§ EXERCISE TASK:
Reproduce the listing below in full and without alteration, apart from its pictures.
--- Start of DATASET EXCERPT ---
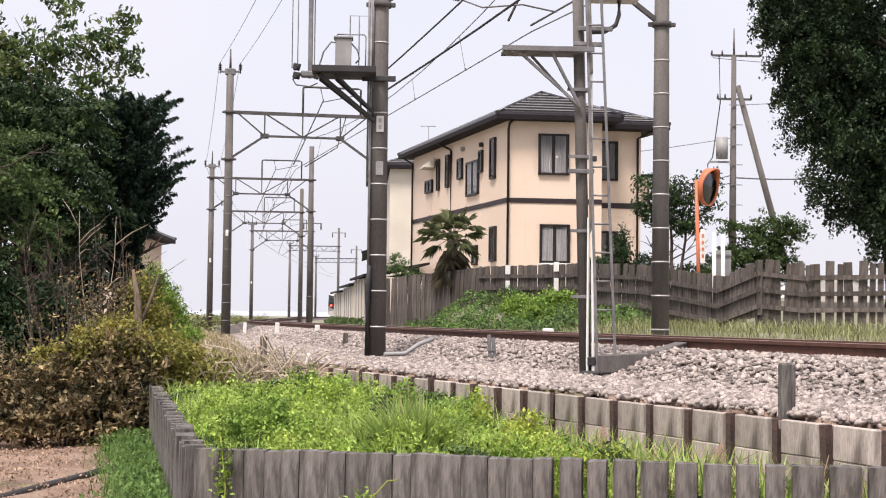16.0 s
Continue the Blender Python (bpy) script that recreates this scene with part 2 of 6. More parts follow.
def beam(bm, p, q, w, h=None, bevel=0.0):
    """A bar of section w x h from p to q."""
    p, q = Vector(p), Vector(q)
    box(bm, (p + q) / 2, (w, h or w, (q - p).length), along(p, q), bevel)


def tube(bm, p, q, r, r_end=None, sides=12):
    p, q = Vector(p), Vector(q)
    m = Matrix.Translation((p + q) / 2) @ along(p, q).to_4x4()
    made = bmesh.ops.create_cone(bm, cap_ends=True, segments=sides, radius1=r, radius2=r if r_end is None else r_end, depth=(q - p).length, matrix=m)
    for v in made["verts"]:
        for f in v.link_faces:
            f.smooth = len(f.verts) == 4


def pipe(bm, points, r, sides=8):
    """A bent pipe through the points."""
    points = [Vector(p) for p in points]
    rings = []
    for i, p in enumerate(points):
        d = (points[min(i + 1, len(points) - 1)] - points[max(i - 1, 0)]).normalized()
        m = d.to_track_quat("Z", "Y").to_matrix()
        rad = r[i] if isinstance(r, (list, tuple)) else r
        rings.append([bm.verts.new(p + m @ Vector((rad * math.cos(a), rad * math.sin(a), 0))) for a in (2 * math.pi * k / sides for k in range(sides))])
    for a, b in zip(rings, rings[1:]):
        for k in range(sides):
            bm.faces.new((a[k], a[(k + 1) % sides], b[(k + 1) % sides], b[k])).smooth = True
    bm.faces.new(rings[0][::-1]), bm.faces.new(rings[-1])


def prism(bm, corners, low, high):
    """An upright prism over a plan of (x, y) corners; low and high are heights or lists of them."""
    n = len(corners)
    lo = low if isinstance(low, (list, tuple)) else [low] * n
    hi = high if isinstance(high, (list, tuple)) else [high] * n
    a = [bm.verts.new((x, y, z)) for (x, y), z in zip(corners, lo)]
    b = [bm.verts.new((x, y, z)) for (x, y), z in zip(corners, hi)]
    bm.faces.new(a[::-1]), bm.faces.new(b)
    for i in range(n):
        bm.faces.new((a[i], a[(i + 1) % n], b[(i + 1) % n], b[i]))


def finish(name, bm, mat):
    bmesh.ops.recalc_face_normals(bm, faces=bm.faces)
    me = bpy.data.meshes.new(name)
    bm.to_mesh(me)
    bm.free()
    me.materials.append(mat)
    return me


def part(name, bm, mat, parent, label=""):
    """Links a bmesh as one mesh under a thing or a part, in the parent's space."""
    ob = new(name, finish(name, bm, mat))
    ob.parent = parent
    return tagged(ob, label)


def shared(name, me, parent, m):
    """One more piece on an existing mesh."""
    ob = new(name, me)
    ob.parent = parent
    ob.matrix_basis = m
    return ob


def thing(name, at, label, category, group="", kind=""):
    ob = new(name)
    ob.empty_display_size = 0.2
    ob.location = at
    return tagged(ob, label, category, group, kind)


def raw_mesh(name, verts, faces, mat):
    """A mesh from arrays: verts (n, 3), faces (m, k)."""
    me = bpy.data.meshes.new(name)
    verts, faces = np.asarray(verts, dtype=np.float32), np.asarray(faces, dtype=np.int32)
    k = faces.shape[1]
    me.vertices.add(len(verts)), me.loops.add(faces.size), me.polygons.add(len(faces))
    me.vertices.foreach_set("co", verts.ravel())
    me.loops.foreach_set("vertex_index", faces.ravel())
    me.polygons.foreach_set("loop_start", np.arange(0, faces.size, k, dtype=np.int32))
    me.update(calc_edges=True)
    me.materials.append(mat)
    return me


rng = np.random.default_rng(7)


def leaves(name, centres, size, mat, parent=None, droop=0.3, slim=0.55, out_from=None, spread=1.0):
    """Folded leaves, one at each centre, turned at random."""
    n = len(centres)
    d = rng.normal(size=(n, 3)) * spread
    d[:, 2] -= droop
    if out_from is not None:
        away = centres - out_from
        d += 1.2 * away / (np.linalg.norm(away, axis=1, keepdims=True) + 1e-6)
    d /= np.linalg.norm(d, axis=1, keepdims=True)
    up = rng.normal(size=(n, 3)) * 0.6 + (0, 0, 1)
    side = np.cross(d, up)
    side /= np.linalg.norm(side, axis=1, keepdims=True) + 1e-6
    nor = np.cross(side, d)
    s = (size * rng.uniform(0.6, 1.35, n))[:, None]
    v = np.stack([centres - d * s * 0.5, centres + side * s * slim * 0.5 + nor * s * 0.12, centres + d * s * 0.55, centres - side * s * slim * 0.5 + nor * s * 0.12], axis=1)
    i = np.arange(n)[:, None] * 4
    me = raw_mesh(name, v.reshape(-1, 3), np.concatenate([i + (0, 1, 2), i + (0, 2, 3)], axis=0), mat)
    ob = new(name, me)
    ob.parent = parent
    return ob


def in_blobs(blobs, twigs, per_twig, twig_r, shell=0.55, gap=0.0):
    """Places for leaves: bunches spread over ellipsoids (x, y, z, rx, ry, rz), denser towards their skins."""
    blobs = np.array(blobs, dtype=float)
    vol = blobs[:, 3] * blobs[:, 4] + blobs[:, 4] * blobs[:, 5] + blobs[:, 3] * blobs[:, 5]
    pick = rng.choice(len(blobs), size=twigs, p=vol / vol.sum())
    d = rng.normal(size=(twigs, 3))
    d /= np.linalg.norm(d, axis=1, keepdims=True)
    r = shell + (1 - shell) * rng.random(twigs) ** 0.6
    r *= 1 + 0.16 * rng.normal(size=twigs)
    c = blobs[pick, :3] + d * r[:, None] * blobs[pick, 3:]
    p = np.repeat(c, per_twig, axis=0)
    return p + rng.normal(size=p.shape) * twig_r * (1, 1, 0.6)


def in_sprays(blobs, sprays, per, reach, wide, thick, shell=0.75, sag=0.25):
    """Places for leaves: flat leafy boughs that reach outward from ellipsoids and hang at their tips."""
    blobs = np.array(blobs, dtype=float)
    area = blobs[:, 3] * blobs[:, 4] + blobs[:, 4] * blobs[:, 5] + blobs[:, 3] * blobs[:, 5]
    pick = rng.choice(len(blobs), size=sprays, p=area / area.sum())
    d = rng.normal(size=(sprays, 3))
    d /= np.linalg.norm(d, axis=1, keepdims=True)
    r = shell + (1.05 - shell) * rng.random(sprays)
    c = blobs[pick, :3] + d * r[:, None] * blobs[pick, 3:]
    out = np.stack([d[:, 0], d[:, 1], 0.35 * d[:, 2]], axis=1) + 0.35 * rng.normal(size=(sprays, 3)) * (1, 1, 0.4)
    out /= np.linalg.norm(out, axis=1, keepdims=True)
    side = np.cross(out, (0, 0, 1.0))
    side /= np.linalg.norm(side, axis=1, keepdims=True) + 1e-6
    size = rng.uniform(0.6, 1.35, sprays)
    c, out, side, size = (np.repeat(q, per, axis=0) for q in (c, out, side, size))
    u = rng.uniform(-0.5, 0.55, len(c))
    v = rng.normal(size=len(c)) * (0.62 - u * 0.75)
    w = rng.normal(size=len(c)) * thick
    p = c + out * (u * reach * size)[:, None] + side * (v * wide * size)[:, None]
    p[:, 2] += w - sag * reach * (u + 0.5) ** 2 * size
    return p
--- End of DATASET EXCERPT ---
§ WRITTEN REPLY:
16.0 s
Continue the Blender Python (bpy) script that recreates this scene with part 2 of 6. More parts follow.
def beam(bm, p, q, w, h=None, bevel=0.0):
    """A bar of section w x h from p to q."""
    p, q = Vector(p), Vector(q)
    box(bm, (p + q) / 2, (w, h or w, (q - p).length), along(p, q), bevel)


def tube(bm, p, q, r, r_end=None, sides=12):
    p, q = Vector(p), Vector(q)
    m = Matrix.Translation((p + q) / 2) @ along(p, q).to_4x4()
    made = bmesh.ops.create_cone(bm, cap_ends=True, segments=sides, radius1=r, radius2=r if r_end is None else r_end, depth=(q - p).length, matrix=m)
    for v in made["verts"]:
        for f in v.link_faces:
            f.smooth = len(f.verts) == 4


def pipe(bm, points, r, sides=8):
    """A bent pipe through the points."""
    points = [Vector(p) for p in points]
    rings = []
    for i, p in enumerate(points):
        d = (points[min(i + 1, len(points) - 1)] - points[max(i - 1, 0)]).normalized()
        m = d.to_track_quat("Z", "Y").to_matrix()
        rad = r[i] if isinstance(r, (list, tuple)) else r
        rings.append([bm.verts.new(p + m @ Vector((rad * math.cos(a), rad * math.sin(a), 0))) for a in (2 * math.pi * k / sides for k in range(sides))])
    for a, b in zip(rings, rings[1:]):
        for k in range(sides):
            bm.faces.new((a[k], a[(k + 1) % sides], b[(k + 1) % sides], b[k])).smooth = True
    bm.faces.new(rings[0][::-1]), bm.faces.new(rings[-1])


def prism(bm, corners, low, high):
    """An upright prism over a plan of (x, y) corners; low and high are heights or lists of them."""
    n = len(corners)
    lo = low if isinstance(low, (list, tuple)) else [low] * n
    hi = high if isinstance(high, (list, tuple)) else [high] * n
    a = [bm.verts.new((x, y, z)) for (x, y), z in zip(corners, lo)]
    b = [bm.verts.new((x, y, z)) for (x, y), z in zip(corners, hi)]
    bm.faces.new(a[::-1]), bm.faces.new(b)
    for i in range(n):
        bm.faces.new((a[i], a[(i + 1) % n], b[(i + 1) % n], b[i]))


def finish(name, bm, mat):
    bmesh.ops.recalc_face_normals(bm, faces=bm.faces)
    me = bpy.data.meshes.new(name)
    bm.to_mesh(me)
    bm.free()
    me.materials.append(mat)
    return me


def part(name, bm, mat, parent, label=""):
    """Links a bmesh as one mesh under a thing or a part, in the parent's space."""
    ob = new(name, finish(name, bm, mat))
    ob.parent = parent
    return tagged(ob, label)


def shared(name, me, parent, m):
    """One more piece on an existing mesh."""
    ob = new(name, me)
    ob.parent = parent
    ob.matrix_basis = m
    return ob


def thing(name, at, label, category, group="", kind=""):
    ob = new(name)
    ob.empty_display_size = 0.2
    ob.location = at
    return tagged(ob, label, category, group, kind)


def raw_mesh(name, verts, faces, mat):
    """A mesh from arrays: verts (n, 3), faces (m, k)."""
    me = bpy.data.meshes.new(name)
    verts, faces = np.asarray(verts, dtype=np.float32), np.asarray(faces, dtype=np.int32)
    k = faces.shape[1]
    me.vertices.add(len(verts)), me.loops.add(faces.size), me.polygons.add(len(faces))
    me.vertices.foreach_set("co", verts.ravel())
    me.loops.foreach_set("vertex_index", faces.ravel())
    me.polygons.foreach_set("loop_start", np.arange(0, faces.size, k, dtype=np.int32))
    me.update(calc_edges=True)
    me.materials.append(mat)
    return me


rng = np.random.default_rng(7)


def leaves(name, centres, size, mat, parent=None, droop=0.3, slim=0.55, out_from=None, spread=1.0):
    """Folded leaves, one at each centre, turned at random."""
    n = len(centres)
    d = rng.normal(size=(n, 3)) * spread
    d[:, 2] -= droop
    if out_from is not None:
        away = centres - out_from
        d += 1.2 * away / (np.linalg.norm(away, axis=1, keepdims=True) + 1e-6)
    d /= np.linalg.norm(d, axis=1, keepdims=True)
    up = rng.normal(size=(n, 3)) * 0.6 + (0, 0, 1)
    side = np.cross(d, up)
    side /= np.linalg.norm(side, axis=1, keepdims=True) + 1e-6
    nor = np.cross(side, d)
    s = (size * rng.uniform(0.6, 1.35, n))[:, None]
    v = np.stack([centres - d * s * 0.5, centres + side * s * slim * 0.5 + nor * s * 0.12, centres + d * s * 0.55, centres - side * s * slim * 0.5 + nor * s * 0.12], axis=1)
    i = np.arange(n)[:, None] * 4
    me = raw_mesh(name, v.reshape(-1, 3), np.concatenate([i + (0, 1, 2), i + (0, 2, 3)], axis=0), mat)
    ob = new(name, me)
    ob.parent = parent
    return ob


def in_blobs(blobs, twigs, per_twig, twig_r, shell=0.55, gap=0.0):
    """Places for leaves: bunches spread over ellipsoids (x, y, z, rx, ry, rz), denser towards their skins."""
    blobs = np.array(blobs, dtype=float)
    vol = blobs[:, 3] * blobs[:, 4] + blobs[:, 4] * blobs[:, 5] + blobs[:, 3] * blobs[:, 5]
    pick = rng.choice(len(blobs), size=twigs, p=vol / vol.sum())
    d = rng.normal(size=(twigs, 3))
    d /= np.linalg.norm(d, axis=1, keepdims=True)
    r = shell + (1 - shell) * rng.random(twigs) ** 0.6
    r *= 1 + 0.16 * rng.normal(size=twigs)
    c = blobs[pick, :3] + d * r[:, None] * blobs[pick, 3:]
    p = np.repeat(c, per_twig, axis=0)
    return p + rng.normal(size=p.shape) * twig_r * (1, 1, 0.6)


def in_sprays(blobs, sprays, per, reach, wide, thick, shell=0.75, sag=0.25):
    """Places for leaves: flat leafy boughs that reach outward from ellipsoids and hang at their tips."""
    blobs = np.array(blobs, dtype=float)
    area = blobs[:, 3] * blobs[:, 4] + blobs[:, 4] * blobs[:, 5] + blobs[:, 3] * blobs[:, 5]
    pick = rng.choice(len(blobs), size=sprays, p=area / area.sum())
    d = rng.normal(size=(sprays, 3))
    d /= np.linalg.norm(d, axis=1, keepdims=True)
    r = shell + (1.05 - shell) * rng.random(sprays)
    c = blobs[pick, :3] + d * r[:, None] * blobs[pick, 3:]
    out = np.stack([d[:, 0], d[:, 1], 0.35 * d[:, 2]], axis=1) + 0.35 * rng.normal(size=(sprays, 3)) * (1, 1, 0.4)
    out /= np.linalg.norm(out, axis=1, keepdims=True)
    side = np.cross(out, (0, 0, 1.0))
    side /= np.linalg.norm(side, axis=1, keepdims=True) + 1e-6
    size = rng.uniform(0.6, 1.35, sprays)
    c, out, side, size = (np.repeat(q, per, axis=0) for q in (c, out, side, size))
    u = rng.uniform(-0.5, 0.55, len(c))
    v = rng.normal(size=len(c)) * (0.62 - u * 0.75)
    w = rng.normal(size=len(c)) * thick
    p = c + out * (u * reach * size)[:, None] + side * (v * wide * size)[:, None]
    p[:, 2] += w - sag * reach * (u + 0.5) ** 2 * size
    return p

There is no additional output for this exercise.